● WRITTEN EXERCISE: Transcribe all of the data exactly. Omit the pictures.

● AVAILABLE DATA:
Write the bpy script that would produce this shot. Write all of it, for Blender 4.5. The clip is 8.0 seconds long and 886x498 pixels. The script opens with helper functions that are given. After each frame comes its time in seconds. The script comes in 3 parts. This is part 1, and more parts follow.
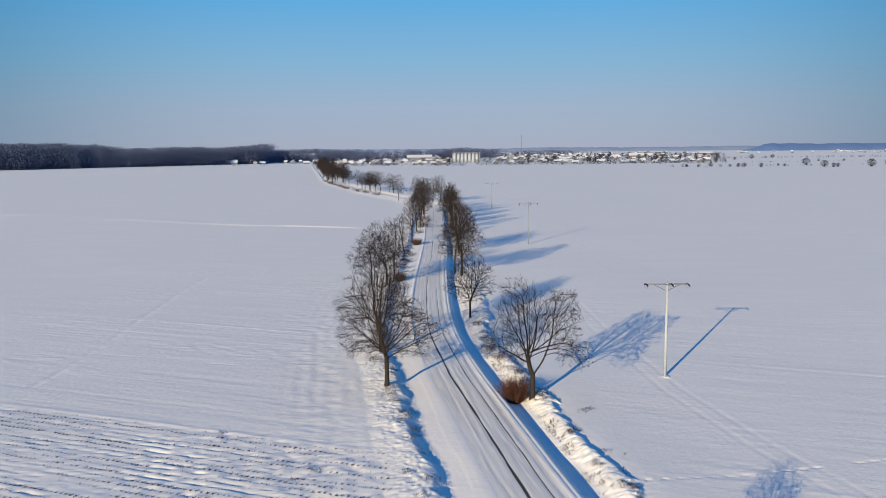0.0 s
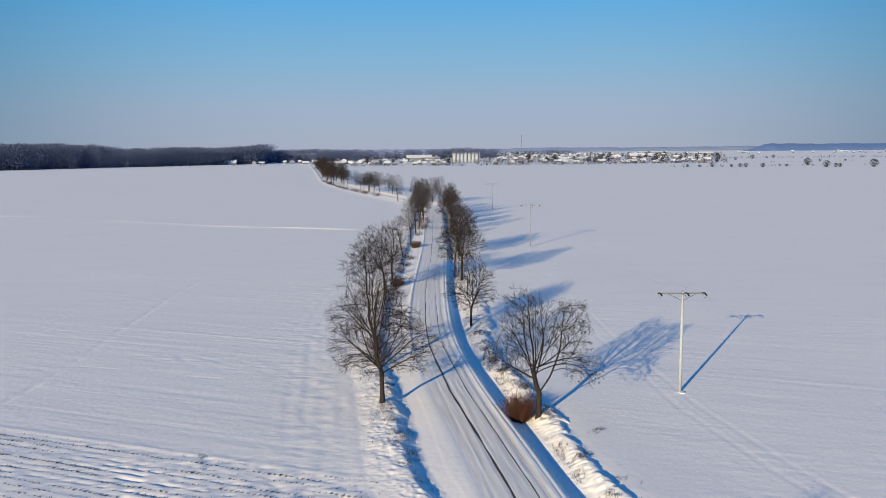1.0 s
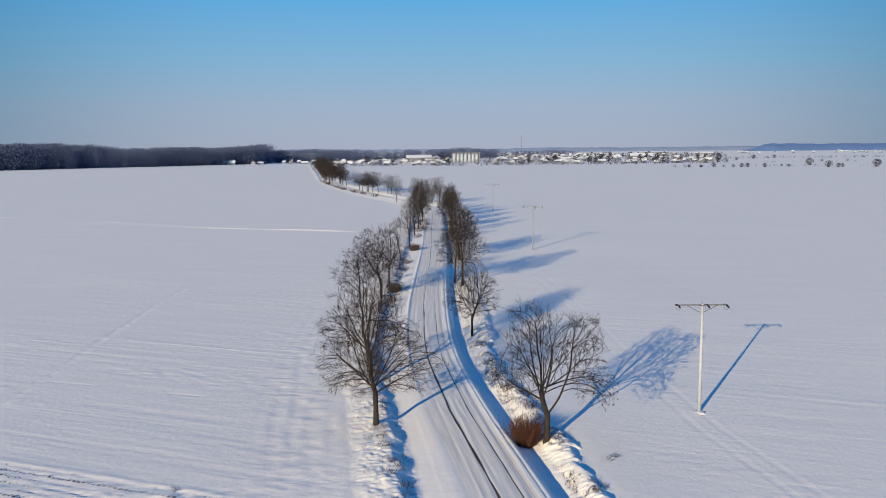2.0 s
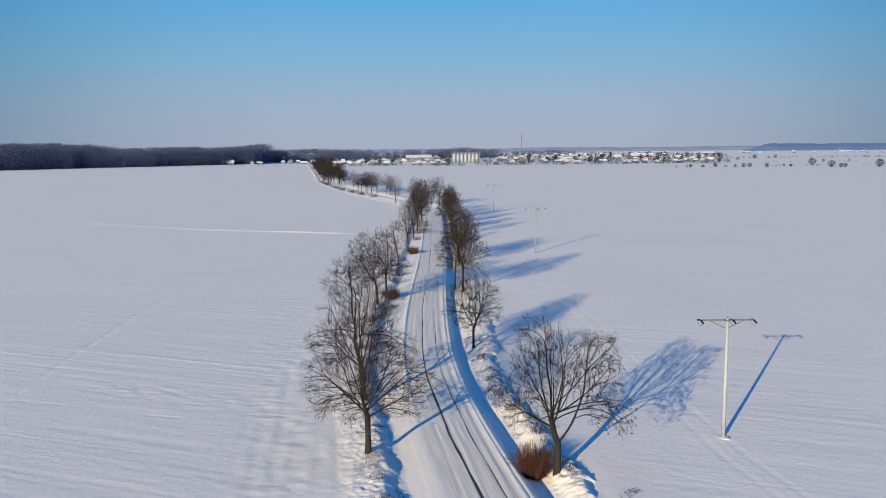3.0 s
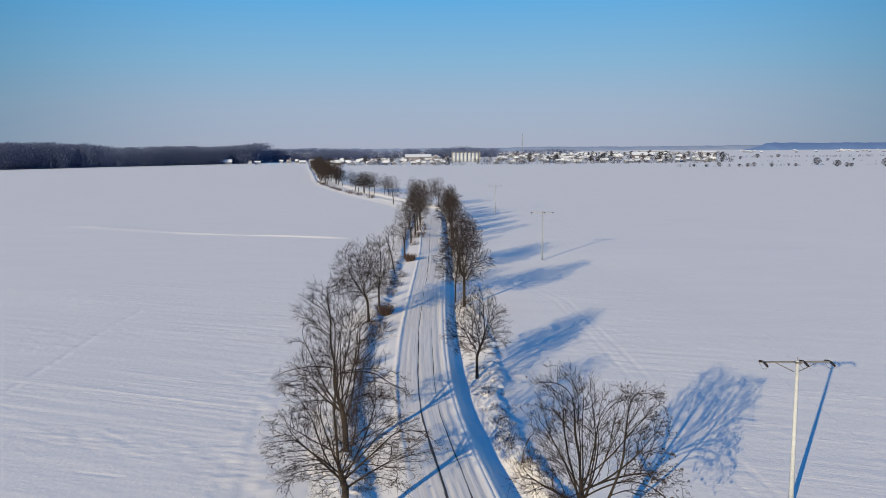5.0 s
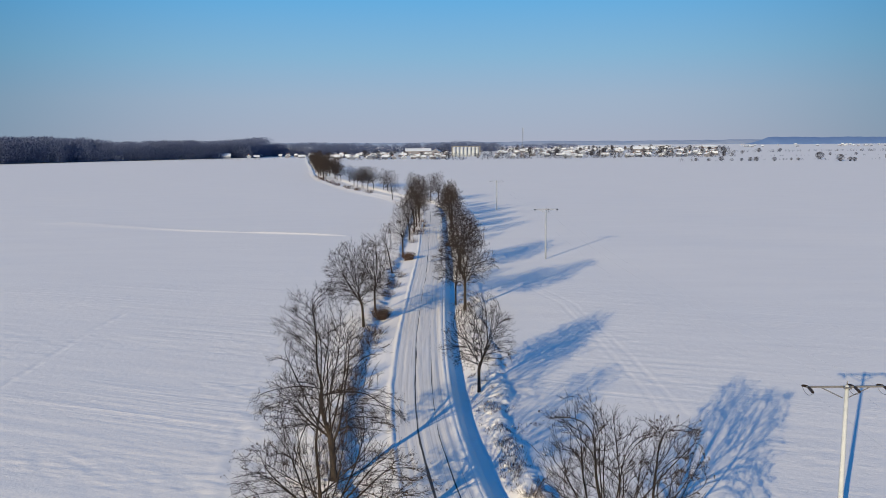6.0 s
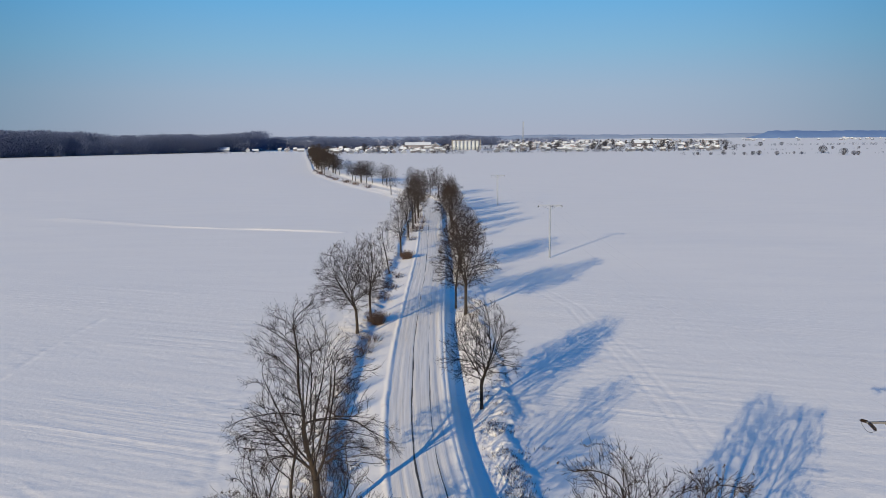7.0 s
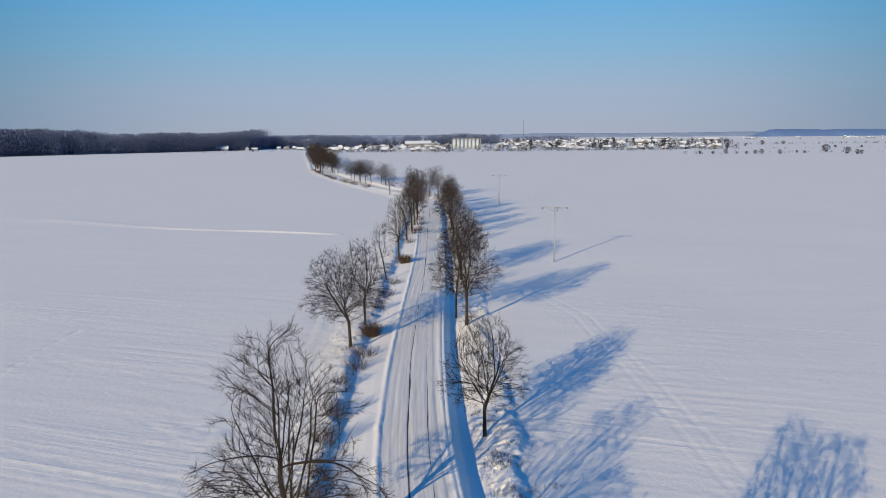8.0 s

● THE ANSWER:
Write the bpy script that would produce this shot. Write all of it, for Blender 4.5. The clip is 8.0 seconds long and 886x498 pixels. The script opens with helper functions that are given. After each frame comes its time in seconds. The script comes in 3 parts. This is part 1, and more parts follow.
0.0 s
1.0 s
2.0 s
3.0 s
5.0 s
6.0 s
7.0 s
8.0 s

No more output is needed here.